Indian government slashed corporate tax rates for domestic companies. This move was done to generate fresh investments and to promote the MAKE IN INDIA campaign. The second main intention was to encourage manufacturing and entrepreneurship.
Rate reduction for existing companies
According to the income tax act 1961 provision:
- All the existing domestic companies will now have to pay a total of 25.17% of corporate tax instead of 34.94%.
- However, this 25.17% inclusive of cess tax of 4% and a surcharge of 10%. The tax rate before this additional tax is 22%.
- Reduction can be only done if the company agrees to compute without claiming incentives, deductions, additional depreciation and exemption available under income tax act
Rate reduction for new companies
According to the income tax act 1961’s new provision:
- All the new domestic companies formed till or on 1st October will now have to pay a total of 17.16%.
- However, this 17.16% is again inclusive of cess tax of 4% and a surcharge of 10%. The tax rate before this additional tax is 15%.
- As mentioned above the reductions can be only possible if the company agrees to compute without claiming incentives, deductions, additional depreciation and exemption available under the income tax act.
- It is to be noted that the companies who will start manufacturing on or before 31st March 2023 are only eligible for this provision
- The reduction and tax rate was from 18 % to 15%.
How will this reduction act as a relief to the companies?

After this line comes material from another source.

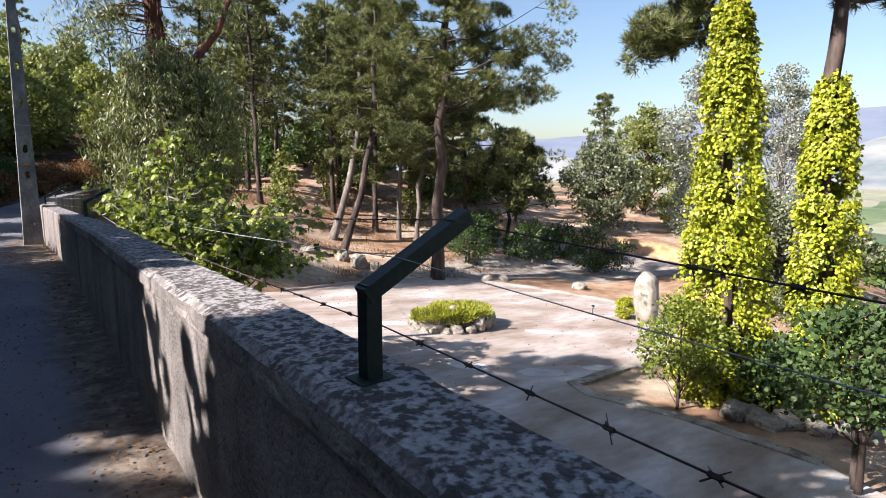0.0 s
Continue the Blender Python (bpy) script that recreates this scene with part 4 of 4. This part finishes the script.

The total revenue spends on this relief is estimated to be ₹ 1.45 lacs crore on an annual basis. This move is estimated to be a boost to the manufacturing sectors to recover the economy from a GDP fall of 5%. This move increase investment in the manufacturing sector and will also help boost production in the country resulting to increase in sales and exports. This will act as an east to the entrepreneurs to set up and run there business in India.
What are the legal requirements?
It is important to obtain some legal registration to start using this provision to let us learn about the documents required to do the same:
I.GST registration: If a company’s annual turnover exceeds INR 40 lacs in normal states and 20 lacs in special States then the company has to mandatorily get GST Registration Online under GST to continue supplying goods and services interstate or through an E-Commerce platform.
II.NOC Certificate for pollution: As per the laws, every industrial unit has to obtain a No Objection Certificate (NOC) for pollution from the government before starting their production.
III.Import Export Code: Any business dealing with importing and exporting of goods and services require an import-export code before commencing the business
IV.Factory License: According to the factory act 1948 it is mandatory for the factories to register their promises with local authorities before actually manufacturing goods. The chief inspector of the labor commissioner organization will be issuing the factory license.
V.PF Registration: A Company with 20 or more employees have a PF registration. PF registration is basically an employee provident fund which the company should provide out of employee salary and wages.
VI.ESI Registration: Any factory having more than 10 permanent employees with wages less than Rs. 21000 per month is mandatory to be registered under ESI registration
VII. GeM Registration: GeM also known as government e-marketplace is a portal run by the government. This is a one-step portal which helps the user and provides the easy online document of goods and services needed by various kind of government organization, departments, and PSUs. With this kind of registration one can avail the following benefits offered by the government:
- E bidding
- Reverse e-auction
- Eligible for government tenders
VIII.NSIC registration: The Government of India set up a corporation for small and growing businesses named National Small Industries Corporation.
The following are few benefits of NSIC registration
- Tenders are provided free allotment
- EMD deposits are not required in government bids
- There is 20% of reserved quota for government purchases exclusively from MSEs.
This move of the government has given a signal to set up more manufacturing units in less price due to 10% of tax deduction.